• **PROBLEM DESCRIPTION**
Retype nothing but the lines from the start of the material up to and including the line with "flower bed with". Pictures don't belong in the copy.

────────────────────

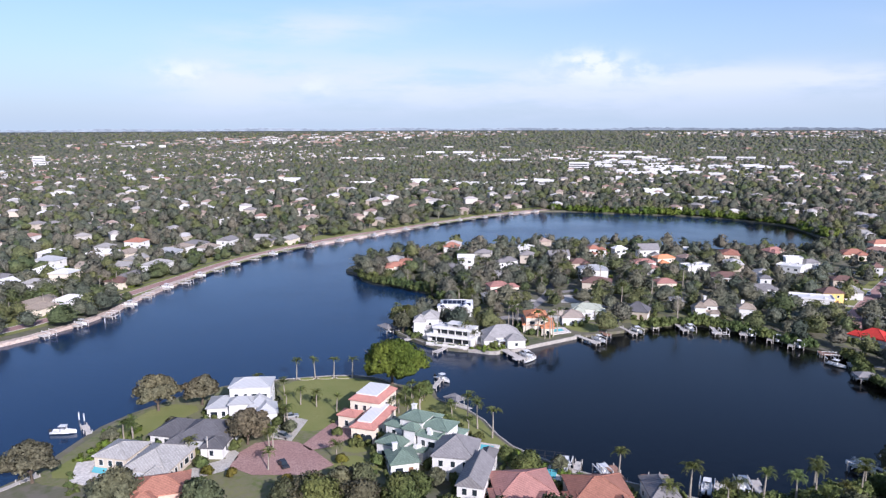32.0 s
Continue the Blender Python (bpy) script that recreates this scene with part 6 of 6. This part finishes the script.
bushes("hedge", [(-38, -42), (-33, -41), (-26, -38), (-24, -33)], 3, 1.0, 2.2, M["leaf_mid"], "green shrubs round the pool terrace", 44)
bushes("hedge", [(-64, -30), (-59, -34), (-52, -38), (-46, -43)], 3, 0.9, 2.2, M["leaf_bright"], "bright shrubs behind the pool house", 45)
bushes("hedge", [(-60, 57), (-52, 62), (-44, 64), (-37, 65)], 2, 1.2, 1.8, M["leaf_mid"], "garden shrubs between lawn and mansion", 46)
bushes("hedge", [(-30, 72), (-22, 76), (-12, 82), (-6, 90)], 3, 1.1, 2.4, M["leaf_bright"], "shrubs above the sea wall", 47)
bushes("hedge", [(-33, 36), (-27, 40), (-22, 36), (-20, 30)], 2, 1.0, 1.8, M["leaf_mid"], "clipped shrubs along the mansion's drive", 48)
bushes("hedge", [(16, 170), (10, 163), (22, 165)], 4, 1.0, 3.2, M["leaf_mid"], "dark clipped garden hedge", 40)
bushes("shrubs", [(45, 310), (75, 314), (110, 312), (140, 322)], 3, 2.0, 2.4, M["leaf"], "dark shrubs along the pond", 41)
bushes("reeds", [(60, 372), (85, 372), (110, 367), (126, 362)], 2, 2.0, 1.6, M["leaf_mid"], "low green reeds at the pond edge", 42)


# ---- flower beds, cars, poles, fountains ----
for i, (x, y) in enumerate([(-96.5, 19.5), (-96, 26), (-95, 32.5)]):
    bed = new("flower_bed")
    bed.matrix_basis = pose(x, y, GROUND + 0.03, 0, 0, 80)
    ring = [(2.9 * math.cos(a / 20 * math.tau), 1.3 * math.sin(a / 20 * math.tau)) for a in range(20)]
    ob = sheet("mulch", [ring], 0.05, M["sand"])
    ob.parent = bed
    ob = sheet("planting", [[(u * 0.8, v * 0.7) for u, v in ring]], 0.3, M["lawn"], 0.25)
    ob.parent = bed
    tagged(bed, "oval flower bed with a sandy rim", "flower bed", "beds under the palms")


def car_model(mat):
    c = new("car")
    vs = [(-2.25, -0.9, 0.35), (2.25, -0.9, 0.35), (2.25, 0.9, 0.35), (-2.25, 0.9, 0.35), (-2.25, -0.88, 0.95), (2.2, -0.85, 0.85), (2.2, 0.85, 0.85), (-2.25, 0.88, 0.95)]
    hang("body", raw_mesh("body", vs, box_faces(), M[mat]), None, c)
    cab = [(-1.9, -0.82, 0.93), (1.0, -0.82, 0.9), (1.0, 0.82, 0.9), (-1.9, 0.82, 0.93), (-1.5, -0.68, 1.5), (0.3, -0.68, 1.5), (0.3, 0.68, 1.5), (-1.5, 0.68, 1.5)]
    hang("glasshouse", raw_mesh("glasshouse", cab, box_faces(), M["glass"]), None, c, "dark car glass")
    hang("roof", boxes_mesh("roof", [(-1.5, 0.3, -0.69, 0.69, 1.49, 1.55)], M[mat]), None, c)
    wheel = bars_mesh("wheel", [((0, -0.12, 0), (0, 0.12, 0))], 0.34, M["engine"], 10)
    for wx in (-1.4, 1.4):
        for wy in (-0.85, 0.85):
            hang("wheel", wheel, None, c, at=pose(wx, wy, 0.34))
    return tagged(c, {"boat_white": "white parked car", "car_dark": "dark parked car", "car_red": "red parked car", "metal": "silver parked car"}[mat] + " at the roadside", "car", "parked cars")


CARS = {}
for i, (x, y, r) in enumerate([(104, 262, 15), (110, 265, 15), (120, 262, 15), (128, 271, 20), (95, 256, 5), (88, 256, 5), (112, 257, 10), (84, 262, 95), (78, 260, 95), (41, 222, 60), (44, 215, 120), (108, 176, -8), (150, 214, 70), (157, 222, 70), (189, 70, 60), (214, 118, 30), (230, 124, 28), (-160, 312, -52), (-183, 345, -52), (-200, 372, -52),
                               (-63, 14, 100), (-49, 12, 45), (-31, 12, 20), (150, 283, 20), (154, 285, 20), (172, 268, 70), (184, 58, 75)]):
    mat = ("boat_white", "car_dark", "metal", "car_red")[(i * 7 + i // 3) % 4]
    m = pose(x, y, GROUND + 0.16, 0, 0, r)
    if mat in CARS:
        copy_thing(CARS[mat], m)
    else:
        CARS[mat] = car_model(mat)
        CARS[mat].matrix_basis = m


def pole(x, y, h, arm):
    p = new("street_lamp" if arm else "utility_pole")
    p.location = (x, y, GROUND)
    hang("pole", bars_mesh("pole", [((0, 0, -0.3), (0, 0, h))], 0.17, M["concrete"], 8), None, p)
    if arm:
        hang("arm", bars_mesh("arm", [((0, 0, h - 0.2), (1.6, 0, h + 0.2))], 0.07, M["metal"], 6), None, p)
        hang("lamp_head", boxes_mesh("lamp_head", [(1.4, 2.1, -0.15, 0.15, h + 0.1, h + 0.28)], M["metal"]), None, p)
    else:
        hang("crossarm", boxes_mesh("crossarm", [(-1.2, 1.2, -0.08, 0.08, h - 0.9, h - 0.7)], M["pile"]), None, p)
    tagged(p, "slim pale street lamp" if arm else "tall pale concrete utility pole", "street lamp" if arm else "pole", "poles along the streets")


POLES = [(75, 190, 11), (59, 203, 11), (116, 173, 11), (44, 230, 11), (180, 50, 12), (196, 78, 12), (214, 108, 12)]
for x, y, h in POLES:
    pole(x, y, h, False)
for x, y in ((-45, 268), (-20, 262), (4, 255), (-140, 300), (-175, 345), (-215, 398), (126, 275), (156, 289), (190, 312), (-40, -8)):
    pole(x, y, 6.5, True)
for (ax, ay, ah), (bx, by, bh_) in ((POLES[0], POLES[1]), (POLES[1], POLES[3]), (POLES[0], POLES[2]), (POLES[4], POLES[5]), (POLES[5], POLES[6])):
    span = new("power_line")
    for off in (-1, 0, 1):
        pts = [Vector((ax + off, ay, GROUND + ah - 0.65)).lerp(Vector((bx + off, by, GROUND + bh_ - 0.65)), t / 8) - Vector((0, 0, 0.8 * math.sin(math.pi * t / 8))) for t in range(9)]
        vs = [(p.x + 0.03 * math.cos(a), p.y + 0.03 * math.cos(a), p.z + 0.03 * math.sin(a)) for p in pts for a in (0.5, 2.6, 4.7)]
        hang("wire", raw_mesh("wire", vs, [(3 * k + c, 3 * k + (c + 1) % 3, 3 * k + 3 + (c + 1) % 3, 3 * k + 3 + c) for k in range(8) for c in range(3)], M["engine"]), None, span)
    tagged(span, "thin sagging power lines between poles", "cable", "power lines")

rngf = np.random.default_rng(2)
for x, y, h in ((232, 428, 9.0), (470, 585, 9.0)):
    n = 260
    t = rngf.random(n)
    rad = 0.25 + 1.1 * (1 - t) ** 2
    a = rngf.uniform(0, math.tau, n)
    c = np.stack([x + np.cos(a) * rad, y + np.sin(a) * rad, h * t ** 0.8], 1)
    u, v = rngf.normal(scale=0.16, size=(n, 3)), rngf.normal(scale=0.22, size=(n, 3))
    tagged(hang("fountain", quads_mesh("fountain", np.stack([c - u - v, c + u - v, c + u + v, c - u + v], 1), M["spray"])), "white water jet of a pond fountain", "fountain", kind="stuff")


# ---- planting round the houses ----
hp = []
rngs = np.random.default_rng(12)
for _, _, _, blocks in HOUSES:
    for bx, by, rot, w, dd, *_ in blocks:
        m = pose(bx, by, 0, 0, 0, rot)
        for _ in range(int((w + dd) * 0.9)):
            if rngs.random() < 0.5:
                u, v = rngs.uniform(-w / 2, w / 2), rngs.choice([-1, 1]) * (dd / 2 + rngs.uniform(0.9, 3.2))
            else:
                u, v = rngs.choice([-1, 1]) * (w / 2 + rngs.uniform(0.9, 3.0)), rngs.uniform(-dd / 2, dd / 2)
            q = m @ Vector((u, v, 0))
            hp.append((q.x, q.y))
hp = np.array(hp)
free = np.ones(len(hp), bool)
for _, _, _, blocks in HOUSES:
    for bx, by, rot, w, dd, *_ in blocks:
        c, s_ = math.cos(radians(rot)), math.sin(radians(rot))
        u, v = (hp[:, 0] - bx) * c + (hp[:, 1] - by) * s_, -(hp[:, 0] - bx) * s_ + (hp[:, 1] - by) * c
        free &= ~((abs(u) < w / 2 + 0.6) & (abs(v) < dd / 2 + 0.6))
for _, _, area in POOLS:
    free &= ~inside(area, hp[:, 0], hp[:, 1])
for _, area in COURTS:
    free &= ~inside(area, hp[:, 0], hp[:, 1])
for kind, width, line in STREETS:
    free &= near_line(line, hp[:, 0], hp[:, 1]) > width / 2 + 1
free &= np.hypot(hp[:, 0] + 128, hp[:, 1] - 82) > 15
free &= ~inside(HOLES[0], hp[:, 0], hp[:, 1])
hp = hp[free]
half = len(hp) // 2
woods("garden_shrubs", hp[:half, 0], hp[:half, 1], 16, 0.2, 2.8, 2.6, M["leaf_mid"], "green garden shrubs round the houses", 61, GROUND, 2, 6, 0.24)
woods("garden_shrubs", hp[half:, 0], hp[half:, 1], 16, 0.2, 2.4, 2.2, M["leaf_bright"], "bright garden shrubs round the houses", 62, GROUND, 2, 6, 0.24)


# ---- pool enclosure, channel markers ----
cage = new("pool_enclosure")
cage.matrix_basis = pose(-13.4, 77.5, GROUND, 0, 0, 62)
for gx in range(5):
    hang("frame_bar", bars_mesh("frame_bar", [((-5 + 2.5 * gx, -4.5, 0), (-5 + 2.5 * gx, -4.5, 3.0)), ((-5 + 2.5 * gx, -4.5, 3.0), (-5 + 2.5 * gx, 4.5, 3.9)), ((-5 + 2.5 * gx, 4.5, 3.9), (-5 + 2.5 * gx, 4.5, 0))], 0.07, M["engine"]), None, cage)
for gy in range(5):
    u = gy / 4
    hang("purlin", bars_mesh("purlin", [((-5, -4.5 + 9 * u, 3.0 + 0.9 * u), (5, -4.5 + 9 * u, 3.0 + 0.9 * u))], 0.05, M["engine"]), None, cage)
hang("pool_water", boxes_mesh("pool_water", [(-3.6, 3.6, -2.4, 2.4, 0.12, 0.2)], M["pool"]), None, cage, "dark pool under the screen")
hang("floor_slab", boxes_mesh("floor_slab", [(-5, 5, -4.5, 4.5, 0.0, 0.1)], M["paving"]), None, cage)
tagged(cage, "dark screened pool enclosure with thin bars", "enclosure")
for x, y in ((-77.7, -48.7), (-69.8, -51.4), (-195.7, -70.1), (-79, -50.5)):
    mk = new("channel_marker")
    mk.location = (x, y, 0)
    hang("pile", bars_mesh("pile", [((0, 0, -2.5), (0, 0, 2.2))], 0.18, M["boat_white"], 8), None, mk)
    hang("cap", bars_mesh("cap", [((0, 0, 2.2), (0, 0, 2.45))], 0.24, M["metal"], 8), None, mk)
    tagged(mk, "white channel marker pile standing in water", "marker", "channel markers")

────────────────────

• **RESPONSE**
32.0 s
Continue the Blender Python (bpy) script that recreates this scene with part 6 of 6. This part finishes the script.
bushes("hedge", [(-38, -42), (-33, -41), (-26, -38), (-24, -33)], 3, 1.0, 2.2, M["leaf_mid"], "green shrubs round the pool terrace", 44)
bushes("hedge", [(-64, -30), (-59, -34), (-52, -38), (-46, -43)], 3, 0.9, 2.2, M["leaf_bright"], "bright shrubs behind the pool house", 45)
bushes("hedge", [(-60, 57), (-52, 62), (-44, 64), (-37, 65)], 2, 1.2, 1.8, M["leaf_mid"], "garden shrubs between lawn and mansion", 46)
bushes("hedge", [(-30, 72), (-22, 76), (-12, 82), (-6, 90)], 3, 1.1, 2.4, M["leaf_bright"], "shrubs above the sea wall", 47)
bushes("hedge", [(-33, 36), (-27, 40), (-22, 36), (-20, 30)], 2, 1.0, 1.8, M["leaf_mid"], "clipped shrubs along the mansion's drive", 48)
bushes("hedge", [(16, 170), (10, 163), (22, 165)], 4, 1.0, 3.2, M["leaf_mid"], "dark clipped garden hedge", 40)
bushes("shrubs", [(45, 310), (75, 314), (110, 312), (140, 322)], 3, 2.0, 2.4, M["leaf"], "dark shrubs along the pond", 41)
bushes("reeds", [(60, 372), (85, 372), (110, 367), (126, 362)], 2, 2.0, 1.6, M["leaf_mid"], "low green reeds at the pond edge", 42)


# ---- flower beds, cars, poles, fountains ----
for i, (x, y) in enumerate([(-96.5, 19.5), (-96, 26), (-95, 32.5)]):
    bed = new("flower_bed")
    bed.matrix_basis = pose(x, y, GROUND + 0.03, 0, 0, 80)
    ring = [(2.9 * math.cos(a / 20 * math.tau), 1.3 * math.sin(a / 20 * math.tau)) for a in range(20)]
    ob = sheet("mulch", [ring], 0.05, M["sand"])
    ob.parent = bed
    ob = sheet("planting", [[(u * 0.8, v * 0.7) for u, v in ring]], 0.3, M["lawn"], 0.25)
    ob.parent = bed
    tagged(bed, "oval flower bed with a sandy rim", "flower bed", "beds under the palms")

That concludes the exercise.